SIDOARJO (RadarJatim.id) – Saling gugat antara Dinas Perhubungan (Dishub) Sidoarjo dengan mitranya PT Indonesia Sarana Service (ISS) terkait sengketa pengelolaan parkir tepi jalan umum dan lokasi khusus benar-benar terjadi.
Dalam sidang perdata di Pengadilan Negeri (PN) Sidoarjo kali ini, PT ISS balik menggugat Dishub Sidoarjo. Dimana pada sidang sebelumnya tanggal 17 Juli 2023 lalu, Dishub Sidoarjo yang melakukan gugatan kepada PT ISS.
Bonifasius Marbun, kuasa hukum PT ISS mengatakan bahwa materi gugatan perdata yang dilayangkan Dishub Sidoarjo pada kliennya tidak cermat yang disebabkan adanya pertentangan dalil antara satu dengan lainnya, Senin (31/07/2023).
“Diantaranya, di poin 11 dalam materi gugatannya pihak Dishub (Sidoarjo, red) mengaku telah menerima selembar cek bernomor AAC 036872 di Bank Jatim Syariah pada 27 April 2022 sebagai imbal jasa layanan perparkiran di tahun pertama dari PT ISS,” katanya.
Namun di poin 24 gugatannya, justru Dishub Sidoarjo menuding PT ISS telah melakukan wanprestasi atau ingkar janji karena tidak membayar kewajibannya tersebut sebagaimana telah diatur dalam pasal 5 ayat 1 Surat Perjanjian Kerjasama (PKS) yang ditandatangani bersama pada 25 April 2022.

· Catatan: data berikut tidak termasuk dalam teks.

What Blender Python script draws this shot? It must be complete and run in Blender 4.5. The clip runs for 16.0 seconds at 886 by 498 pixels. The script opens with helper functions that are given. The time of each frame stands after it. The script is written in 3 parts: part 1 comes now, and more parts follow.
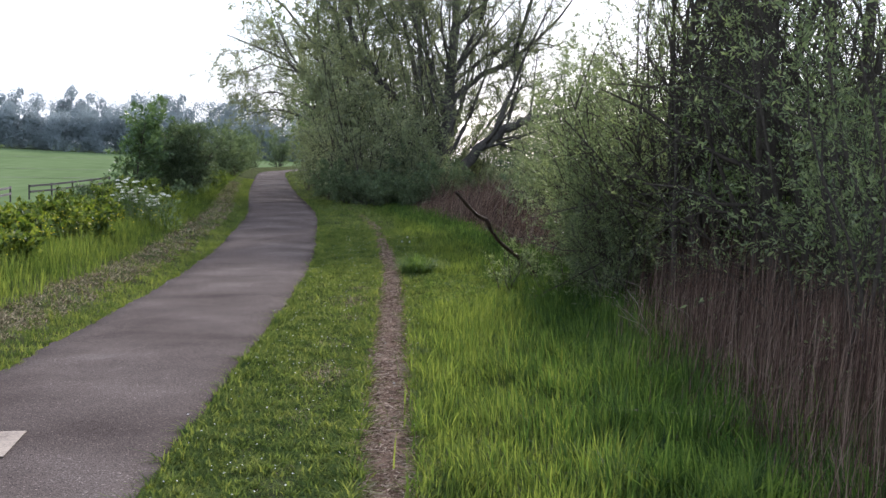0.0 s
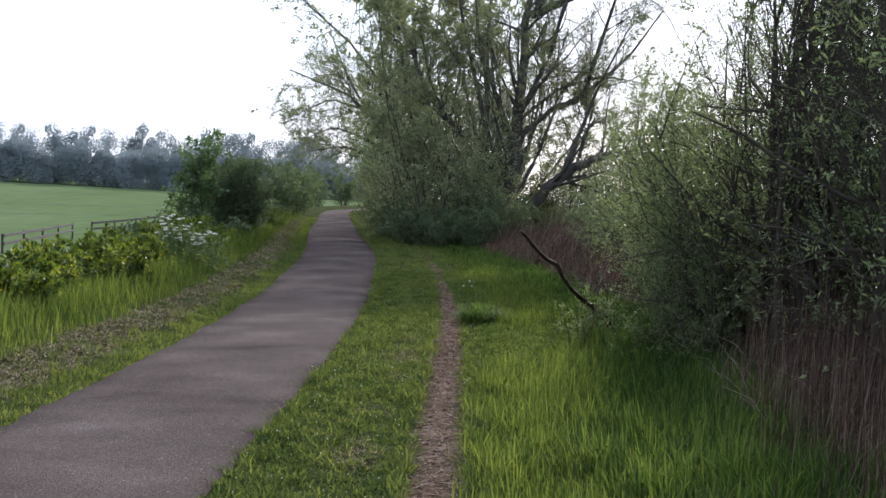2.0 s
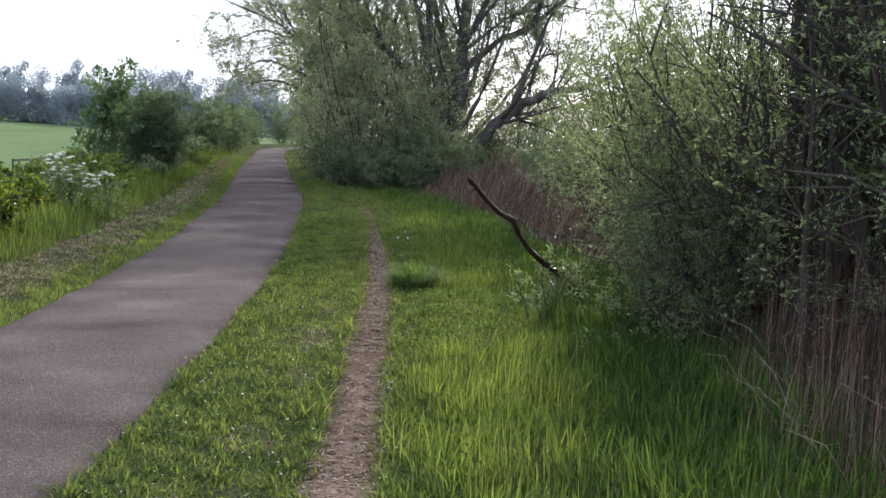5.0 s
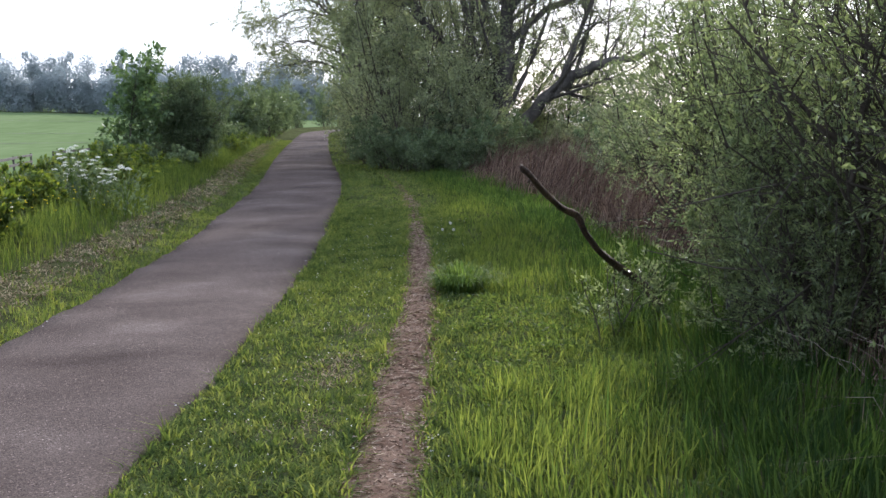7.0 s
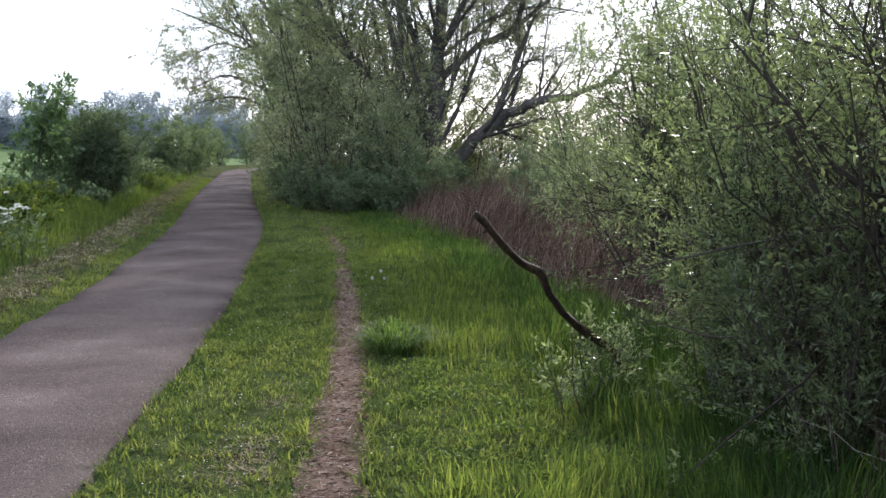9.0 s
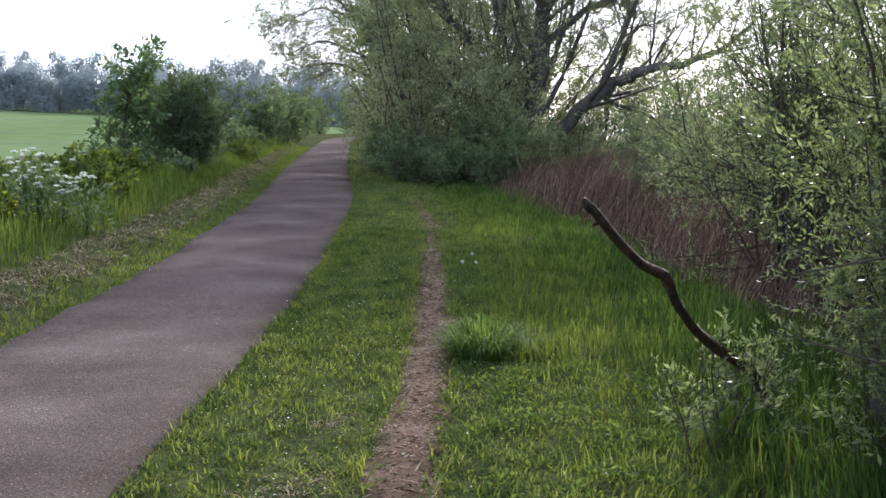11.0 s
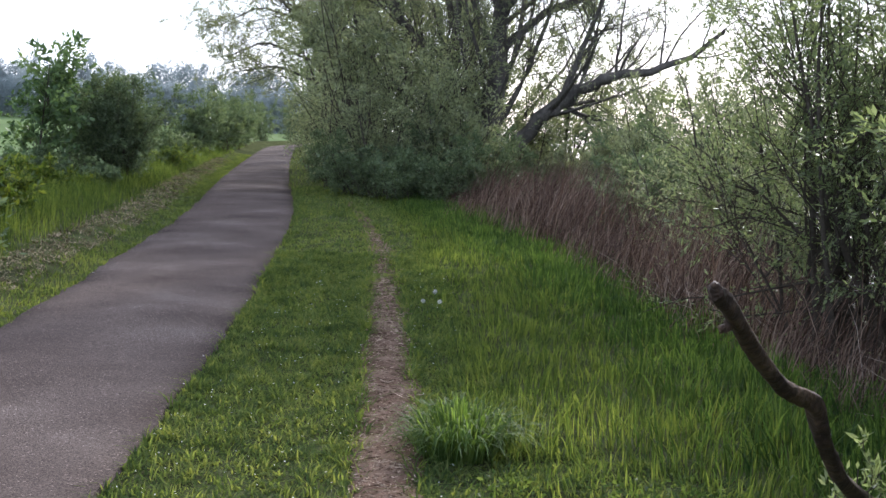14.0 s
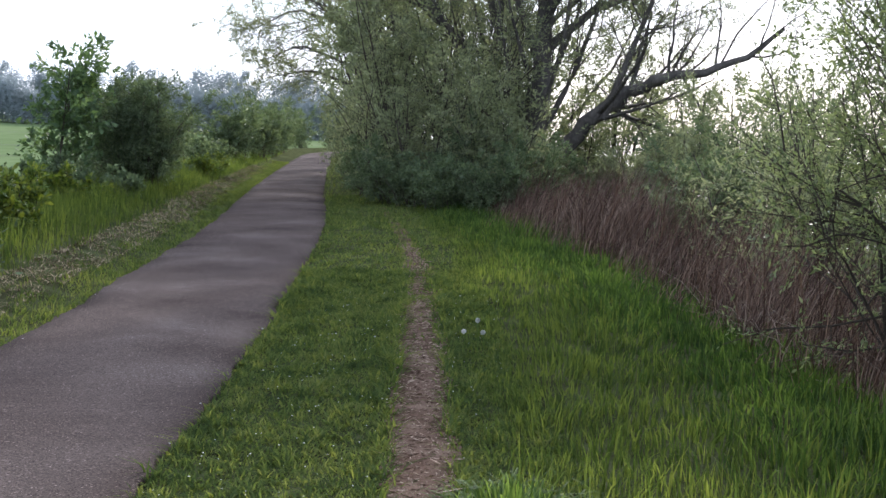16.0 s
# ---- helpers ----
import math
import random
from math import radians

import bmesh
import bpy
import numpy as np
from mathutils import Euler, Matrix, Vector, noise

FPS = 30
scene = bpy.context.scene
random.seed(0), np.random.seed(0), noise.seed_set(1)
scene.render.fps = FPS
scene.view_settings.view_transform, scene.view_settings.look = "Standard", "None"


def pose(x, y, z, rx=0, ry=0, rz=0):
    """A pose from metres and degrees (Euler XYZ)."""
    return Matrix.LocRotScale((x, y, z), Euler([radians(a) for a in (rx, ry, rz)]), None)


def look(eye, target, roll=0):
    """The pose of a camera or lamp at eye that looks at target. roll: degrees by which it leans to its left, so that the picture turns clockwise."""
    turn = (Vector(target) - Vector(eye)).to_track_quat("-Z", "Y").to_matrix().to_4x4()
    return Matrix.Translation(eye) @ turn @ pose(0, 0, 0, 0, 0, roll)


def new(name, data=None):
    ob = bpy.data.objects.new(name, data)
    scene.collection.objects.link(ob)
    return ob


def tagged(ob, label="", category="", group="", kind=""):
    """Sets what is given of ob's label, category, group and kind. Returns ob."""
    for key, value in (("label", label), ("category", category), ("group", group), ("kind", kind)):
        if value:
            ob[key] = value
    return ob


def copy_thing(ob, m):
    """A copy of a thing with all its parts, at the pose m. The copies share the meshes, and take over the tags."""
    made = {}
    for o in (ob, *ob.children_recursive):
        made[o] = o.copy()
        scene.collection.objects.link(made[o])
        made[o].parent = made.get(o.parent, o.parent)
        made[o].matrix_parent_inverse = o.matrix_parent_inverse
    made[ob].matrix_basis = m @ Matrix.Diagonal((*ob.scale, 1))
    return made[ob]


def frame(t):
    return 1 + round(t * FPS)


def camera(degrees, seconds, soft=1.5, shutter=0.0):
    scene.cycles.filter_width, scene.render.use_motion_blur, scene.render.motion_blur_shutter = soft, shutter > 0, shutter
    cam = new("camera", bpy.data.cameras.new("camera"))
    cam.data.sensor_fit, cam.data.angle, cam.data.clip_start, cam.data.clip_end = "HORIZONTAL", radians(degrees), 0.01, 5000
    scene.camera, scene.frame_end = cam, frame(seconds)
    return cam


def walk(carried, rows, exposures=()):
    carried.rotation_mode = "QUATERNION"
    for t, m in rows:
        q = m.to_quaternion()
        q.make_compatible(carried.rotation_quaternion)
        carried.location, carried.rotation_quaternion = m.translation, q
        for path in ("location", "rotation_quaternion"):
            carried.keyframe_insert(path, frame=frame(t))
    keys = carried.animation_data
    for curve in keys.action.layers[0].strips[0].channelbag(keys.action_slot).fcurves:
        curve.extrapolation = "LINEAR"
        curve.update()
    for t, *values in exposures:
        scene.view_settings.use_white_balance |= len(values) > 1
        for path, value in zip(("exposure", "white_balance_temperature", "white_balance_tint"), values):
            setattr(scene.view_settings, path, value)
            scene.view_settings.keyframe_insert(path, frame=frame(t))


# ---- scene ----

Apalagi PT ISS juga telah menyerahkan bank garansi sebagai jaminan pelaksanaan PKS kepada Pemrintah Kabupaten (Pemkab) Sidoarjo sebesar Rp 1,6 miliar lebih pada tanggal 25 April 2022 lalu.
“Lalu perbuatan wanprestasi mana lagi yang dilakukan klien kami? PT ISS jelas-jelas sudah memberikan cek itu kok. Tapi kenyataannya, mereka malah memutus kontrak secara sepihak ketika prosesnya masih berjalan 6 bulan. Padahal jangka waktu PKS itu harusnya berlangsung 3 tahun,” terangnya.
Dijelaskan oleh Bonafius bahwa PT ISS sudah berkali-kali mengingatkan Pemkab Sidoarjo untuk berhati-hati dalam pencairan dana tersebut, yaitu harus ada kepastian terkait kode rekening (koring) yang dituju agar tidak salah penempatan dananya dalam nomenklatur pos pendapatan daerah.
“Agar nilai setoran tersebut tidak tertampung secara liar yang dapat menimbulkan resiko penyalahgunaan keuangan,” jelas Bonafius.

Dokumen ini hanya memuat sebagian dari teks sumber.